Banks aren’t racing to loosen pricing or lending criteria for mortgages, as reported in today’s Heard on the Street column. But that isn’t the case when it comes to business lending.

A quarterly survey of senior loan officers by the Federal Reserve, released Monday, found that business lending, or commercial and industrial loans, was enjoying increased demand – and greater competition among banks. The Fed reported that this was the second consecutive survey in which domestic banks reporting stronger demand for such loans outnumbered reports of weaker demand.

Reflecting this, business funding at commercial banks in the U.S. have risen about 15% between March 2011 and April 18, according to Fed banking-industry data. Among larger banks, business lending has been up nine of the past 10 weeks according to a report put out Monday by Jason Goldberg, bank analyst at Barclays.

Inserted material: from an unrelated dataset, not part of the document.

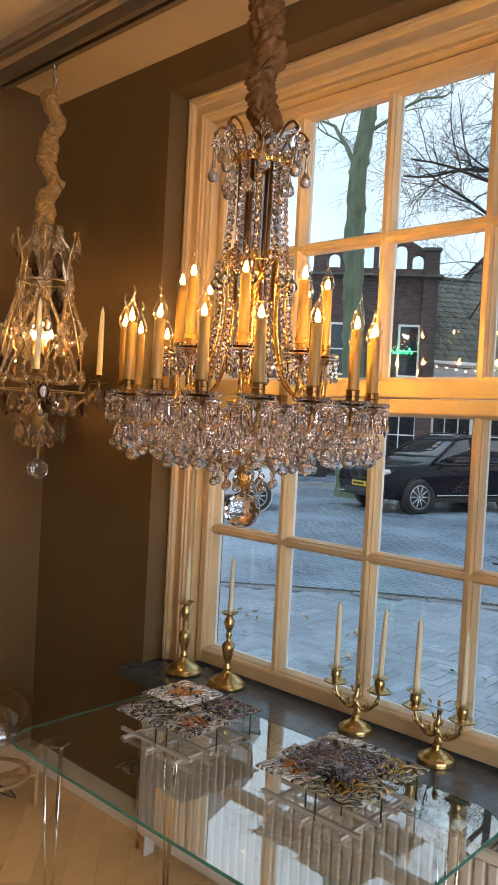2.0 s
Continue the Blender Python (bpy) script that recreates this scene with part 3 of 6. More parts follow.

Notably, the Fed survey also reported that while most banks kept business-loan conditions unchanged, a number of domestic banks reported having eased standards for those who got them. Of these, some had decreased the cost of loan rates to both medium and large companies, while a smaller group of banks also reduced their “use of interest-rate floors and reduced costs of credit lines.

The reason, at least among banks easing their terms: “more-aggressive competition from other banks and nonbank lenders.”

That is good for business owners, who should enjoy a lower cost of funding. If that helps spur further credit creation and growth, it should also be positive for the economy overall.